## Given instruction:
Provide an exact copy of the data, excluding the images.

### Dataset extract ###

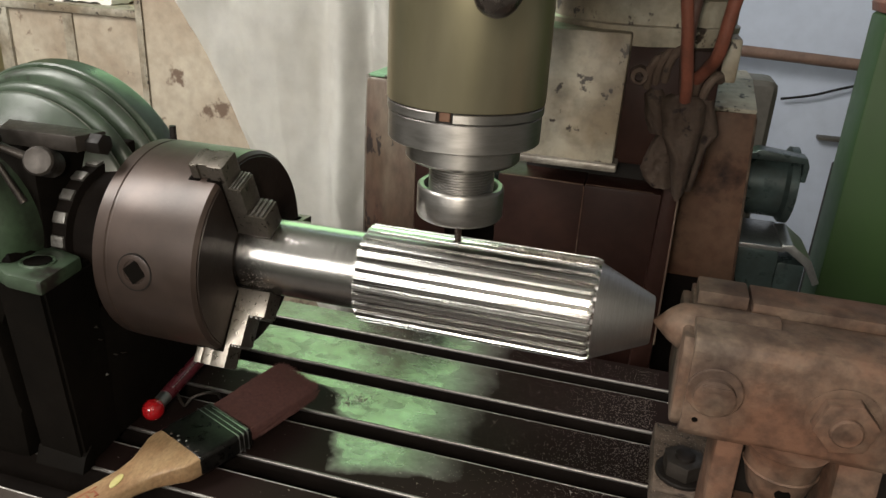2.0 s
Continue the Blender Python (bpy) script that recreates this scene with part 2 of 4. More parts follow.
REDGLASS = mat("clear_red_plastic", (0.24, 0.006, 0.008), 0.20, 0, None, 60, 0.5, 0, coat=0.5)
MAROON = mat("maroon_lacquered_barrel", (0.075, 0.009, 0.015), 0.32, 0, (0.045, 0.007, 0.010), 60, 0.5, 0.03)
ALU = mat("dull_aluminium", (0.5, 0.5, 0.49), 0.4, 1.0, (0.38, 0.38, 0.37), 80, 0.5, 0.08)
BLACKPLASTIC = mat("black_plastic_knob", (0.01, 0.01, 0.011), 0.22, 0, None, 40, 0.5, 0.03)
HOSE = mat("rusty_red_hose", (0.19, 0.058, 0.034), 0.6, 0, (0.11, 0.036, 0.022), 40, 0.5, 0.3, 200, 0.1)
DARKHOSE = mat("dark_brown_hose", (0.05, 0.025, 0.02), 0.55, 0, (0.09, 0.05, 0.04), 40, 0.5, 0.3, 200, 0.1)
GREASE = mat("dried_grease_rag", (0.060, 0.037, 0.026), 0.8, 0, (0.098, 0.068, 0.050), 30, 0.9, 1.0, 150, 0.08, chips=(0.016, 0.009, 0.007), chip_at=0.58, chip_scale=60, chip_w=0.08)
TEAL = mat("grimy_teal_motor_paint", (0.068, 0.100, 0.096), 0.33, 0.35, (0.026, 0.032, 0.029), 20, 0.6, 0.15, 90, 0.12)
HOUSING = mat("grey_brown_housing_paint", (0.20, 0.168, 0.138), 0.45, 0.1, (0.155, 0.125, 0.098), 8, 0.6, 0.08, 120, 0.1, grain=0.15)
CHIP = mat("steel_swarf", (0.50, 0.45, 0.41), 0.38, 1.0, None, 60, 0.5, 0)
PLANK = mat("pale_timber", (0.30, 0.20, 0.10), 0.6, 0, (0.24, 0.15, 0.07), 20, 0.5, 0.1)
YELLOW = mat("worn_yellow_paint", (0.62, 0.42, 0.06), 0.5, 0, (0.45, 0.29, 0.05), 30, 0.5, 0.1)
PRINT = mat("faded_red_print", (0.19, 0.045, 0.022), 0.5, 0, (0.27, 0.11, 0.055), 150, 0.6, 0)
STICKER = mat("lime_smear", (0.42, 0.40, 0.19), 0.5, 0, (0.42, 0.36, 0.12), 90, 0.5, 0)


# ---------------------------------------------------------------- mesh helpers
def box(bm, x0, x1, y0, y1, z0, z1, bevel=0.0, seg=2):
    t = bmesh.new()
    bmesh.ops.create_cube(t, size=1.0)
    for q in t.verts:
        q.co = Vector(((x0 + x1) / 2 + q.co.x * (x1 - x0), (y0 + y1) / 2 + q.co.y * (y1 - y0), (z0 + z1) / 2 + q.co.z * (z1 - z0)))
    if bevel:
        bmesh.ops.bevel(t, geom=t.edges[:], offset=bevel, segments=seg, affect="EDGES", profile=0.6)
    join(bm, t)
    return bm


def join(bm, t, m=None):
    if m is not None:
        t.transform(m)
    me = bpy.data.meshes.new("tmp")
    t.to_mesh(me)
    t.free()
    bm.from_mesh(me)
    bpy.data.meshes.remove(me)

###

## Right answer:
2.0 s
Continue the Blender Python (bpy) script that recreates this scene with part 2 of 4. More parts follow.
REDGLASS = mat("clear_red_plastic", (0.24, 0.006, 0.008), 0.20, 0, None, 60, 0.5, 0, coat=0.5)
MAROON = mat("maroon_lacquered_barrel", (0.075, 0.009, 0.015), 0.32, 0, (0.045, 0.007, 0.010), 60, 0.5, 0.03)
ALU = mat("dull_aluminium", (0.5, 0.5, 0.49), 0.4, 1.0, (0.38, 0.38, 0.37), 80, 0.5, 0.08)
BLACKPLASTIC = mat("black_plastic_knob", (0.01, 0.01, 0.011), 0.22, 0, None, 40, 0.5, 0.03)
HOSE = mat("rusty_red_hose", (0.19, 0.058, 0.034), 0.6, 0, (0.11, 0.036, 0.022), 40, 0.5, 0.3, 200, 0.1)
DARKHOSE = mat("dark_brown_hose", (0.05, 0.025, 0.02), 0.55, 0, (0.09, 0.05, 0.04), 40, 0.5, 0.3, 200, 0.1)
GREASE = mat("dried_grease_rag", (0.060, 0.037, 0.026), 0.8, 0, (0.098, 0.068, 0.050), 30, 0.9, 1.0, 150, 0.08, chips=(0.016, 0.009, 0.007), chip_at=0.58, chip_scale=60, chip_w=0.08)
TEAL = mat("grimy_teal_motor_paint", (0.068, 0.100, 0.096), 0.33, 0.35, (0.026, 0.032, 0.029), 20, 0.6, 0.15, 90, 0.12)
HOUSING = mat("grey_brown_housing_paint", (0.20, 0.168, 0.138), 0.45, 0.1, (0.155, 0.125, 0.098), 8, 0.6, 0.08, 120, 0.1, grain=0.15)
CHIP = mat("steel_swarf", (0.50, 0.45, 0.41), 0.38, 1.0, None, 60, 0.5, 0)
PLANK = mat("pale_timber", (0.30, 0.20, 0.10), 0.6, 0, (0.24, 0.15, 0.07), 20, 0.5, 0.1)
YELLOW = mat("worn_yellow_paint", (0.62, 0.42, 0.06), 0.5, 0, (0.45, 0.29, 0.05), 30, 0.5, 0.1)
PRINT = mat("faded_red_print", (0.19, 0.045, 0.022), 0.5, 0, (0.27, 0.11, 0.055), 150, 0.6, 0)
STICKER = mat("lime_smear", (0.42, 0.40, 0.19), 0.5, 0, (0.42, 0.36, 0.12), 90, 0.5, 0)


# ---------------------------------------------------------------- mesh helpers
def box(bm, x0, x1, y0, y1, z0, z1, bevel=0.0, seg=2):
    t = bmesh.new()
    bmesh.ops.create_cube(t, size=1.0)
    for q in t.verts:
        q.co = Vector(((x0 + x1) / 2 + q.co.x * (x1 - x0), (y0 + y1) / 2 + q.co.y * (y1 - y0), (z0 + z1) / 2 + q.co.z * (z1 - z0)))
    if bevel:
        bmesh.ops.bevel(t, geom=t.edges[:], offset=bevel, segments=seg, affect="EDGES", profile=0.6)
    join(bm, t)
    return bm


def join(bm, t, m=None):
    if m is not None:
        t.transform(m)
    me = bpy.data.meshes.new("tmp")
    t.to_mesh(me)
    t.free()
    bm.from_mesh(me)
    bpy.data.meshes.remove(me)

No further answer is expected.